As reported earlier today at Metro Weekly, U.S. Court of Appeals for the Federal Circuit nominee Edward DuMont had requested that President Barack Obama withdraw his nomination. This afternoon, Obama did so.
Listed as a "withdrawal sent to the Senate," "Edward Carroll DuMont, of the District of Columbia, to be United States Circuit Judge for the Federal Circuit, vice Paul R. Michel, retired, which was sent to the Senate on January 5, 2011" was withdrawn.
DuMont would have been the first out gay appellate judge in the nation, but he never even received a hearing in the Senate Judiciary Committee -- despite a "unanimously well qualified" recommendation from the American Bar Association.
Spokespeople for Democrats on the Senate Judiciary Committee said in the past that Republican opposition to holding a hearing had prevented the scheduling of a hearing because such scheduling is traditionally done by agreement.

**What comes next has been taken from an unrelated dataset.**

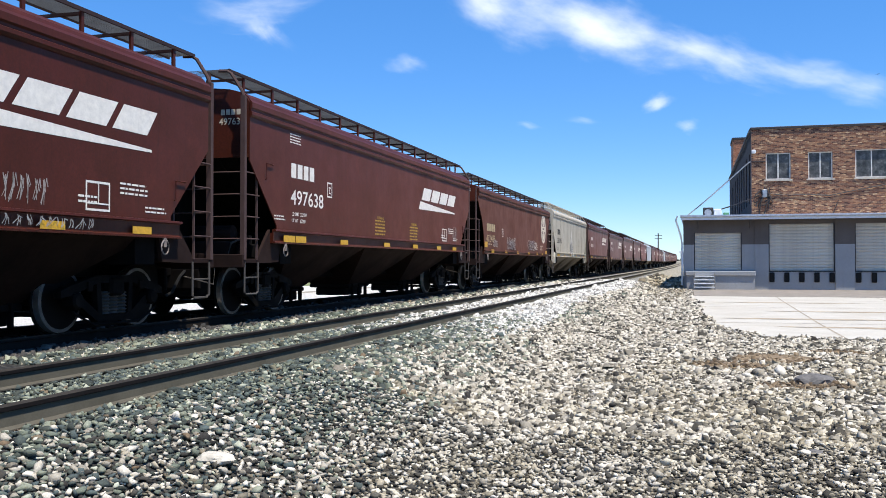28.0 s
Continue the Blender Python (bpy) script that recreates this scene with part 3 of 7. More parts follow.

Spokespeople for the Republicans on the committee noted, however, that Chairman Patrick Leahy (D-Vt.) could schedule a hearing without Republicans' consent.
Today, Leahy refused to discuss DuMont's request that the nomination be withdrawn, and a spokeswoman for Leahy directed questions to the White House. The White House did not respond to a request for comment.
DuMont had been waiting longer than any other Obama judicial nominee for a committee hearing, having originally been nominated on April 14, 2010, which was in the 111th Congress. He was renominated on Jan. 5, at the start of the 112th Congress.
In DuMont's place, Obama nominated "Richard Gary Taranto, of Maryland, to be United States Circuit Judge for the Federal Circuit, vice Paul R. Michel, retired."
According to biographical information distributed by the White House earlier in the afternoon, Taranto clerked for Judge Robert Bork of the U.S. Court of Appeals for the District of Columbia and then Supreme Court Justice Sandra Day O'Connor after law school. Bork's later nomination to the Supreme Court was rejected by the Senate because of concerns expressed by Democrats like former Sen. Edward Kennedy (D-Mass.) that Bork's conservative views were outside the mainstream of legal thought.
After clerking, Taranto served as an assistant to the solicitor general during Charles Fried's tenure as solicitor general in the Reagan administration. The solicitor general is the top appellate litigator in the Department of Justice. Although Fried has supported conservative judicial nominees in the past, he also voted for Obama for president in 2008.
One of Taranto's notable Supreme Court arguments -- he's had 19 -- was MGM Studios v. Grokster, in which he represented the Grokster peer-to-peer file-sharing service. The case, in which Grokster had won at the appellate level, was reversed unanimously by the Supreme Court.
In a statement regarding Taranto's nomination, Obama did not mention DuMont, saying, "Richard Taranto is a lawyer of exceptional legal ability and great personal and professional integrity. I am pleased and honored to nominate him to the U.S. Court of Appeals to the Federal Circuit, and I am confident that his intelligence, independence, judgment, and temperament will make him a welcome addition to that court."
[UPDATE @ 8P: In July, when President Obama withdrew the nomination of Goodwin Liu, then a nominee for the U.S. Court of Appeals for the Ninth Circuit, the White House issued a statement. White House spokesman Eric Schultz said, per Politico:
Goodwin Liu would have brought extraordinary credentials, great intellect, and an inspirational life story to the bench. We remain disappointed he was not confirmed by the United States Senate but are confident he has a brilliant future. This administration will continue to work diligently to nominate judicial candidates from diverse backgrounds with mainstream views who respect the rule of law.
As noted above, however, there was nothing today from the White House about DuMont.]